__STATED PROBLEM__:
Output the data exactly, with every line intact.

################

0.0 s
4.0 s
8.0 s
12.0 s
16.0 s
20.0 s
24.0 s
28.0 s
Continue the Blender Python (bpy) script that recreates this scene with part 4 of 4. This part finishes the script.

################

__OUTPUT BELOW__:
0.0 s
4.0 s
8.0 s
12.0 s
16.0 s
20.0 s
24.0 s
28.0 s
Continue the Blender Python (bpy) script that recreates this scene with part 4 of 4. This part finishes the script.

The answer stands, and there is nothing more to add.